To find the score for a person, program or project's primes, we give each prime n the score (log n)³ log log n; and then find the sum of the scores of their primes. For persons (and for projects), if three go together to find the prime, each gets one-third of the score. Finally we take the log of the resulting sum to narrow the range of the resulting scores. (Throughout this page log is the natural logarithm.)

How did we settle on (log n)³ log log n? For most of the primes on the list the primality testing algorithms take roughly O(log(n)) steps where the steps each take a set number of multiplications. FFT multiplications take about

O( log n ^. log log n ^. log log log n )

operations. However, for practical purposes the O(log log log n) is a constant for this range number (it is the precision of numbers used during the FFT, 64 bits suffices for numbers under about 2,000,000 digits).

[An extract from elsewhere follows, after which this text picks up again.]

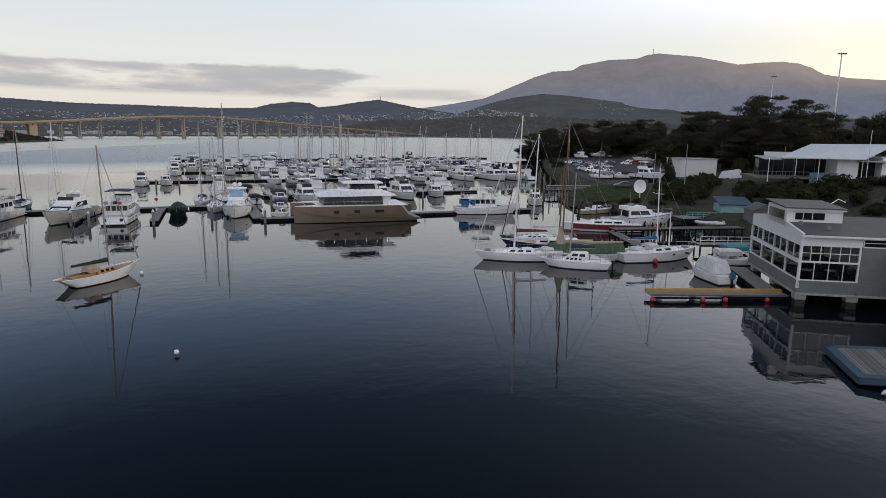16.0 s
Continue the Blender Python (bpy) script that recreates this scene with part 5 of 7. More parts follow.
# --- the bronze power catamaran ---
def make_catamaran():
    boat = thing("power_catamaran", "large bronze power catamaran with white superstructure beside the pontoon", "motor boat", heading(-11.0, 159.8, -20.0, -6.1))
    L = 20.5
    for sx in (-1, 1):
        secs_u, secs_l = [], []
        for i in range(15):
            s = i / 14
            y = -L / 2 + s * L
            half = 1.35 * (1 if s < 0.55 else max(0.05, 1 - ((s - 0.55) / 0.45) ** 2.2))
            zt = 2.75 if s > 0.16 else 0.55 + 2.2 * step(0.03, 0.16, s)
            up = [(-half, y, zt), (-half * 0.98, y, zt * 0.55), (-half * 0.8, y, 0.12), (half * 0.8, y, 0.12), (half * 0.98, y, zt * 0.55), (half, y, zt)]
            lo = [(-half * 0.8, y, 0.12), (-half * 0.3, y, -0.6), (half * 0.3, y, -0.6), (half * 0.8, y, 0.12)]
            secs_u.append([(x + sx * 3.1, yy, z) for x, yy, z in up])
            secs_l.append([(x + sx * 3.1, yy, z) for x, yy, z in lo])
        part("hull", loft(B(), secs_u), BRONZE, boat, "bronze painted hull", smooth=True)
        part("hull_bottom", loft(B(), secs_l), DARKBOT, boat, smooth=True)
        # sculpted knuckle panel and ports
        out = sx * 4.46
        part("knuckle_panel", hexa(B(), [(sx * 4.30, -7.5, 0.5), (sx * 4.47, -7.5, 0.5), (sx * 4.47, 2.2, 1.25), (sx * 4.30, 2.2, 1.25), (sx * 4.30, -7.5, 1.25), (sx * 4.48, -7.5, 1.25), (sx * 4.48, 2.2, 1.5), (sx * 4.30, 2.2, 1.5)]), BRONZED, boat)
        for y, w in ((-3.6, 1.5), (0.2, 0.95), (3.6, 0.8)):
            part("hull_window", box(B(), (out, y, 1.85), (0.06, w, 0.46), 0.02), GLASS, boat)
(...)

Next, by the prime number theorem, the number of integers we must test before finding a prime the size of n is O(log n) (only the constant is effected by prescreening using trial division).  So to get a rough estimate of the amount of time to find a prime the size of n, we just multiply these together and we get

O( (log n)³ log log n ).

Finally, for convenience when we add these scores, we take the log of the result.  This is because log n is roughly 2.3 times the number of digits in the prime n, so (log n)³ is quite large for many of the primes on the list. (The number of decimal digits in n is floor((log n)/(log 10)+1)).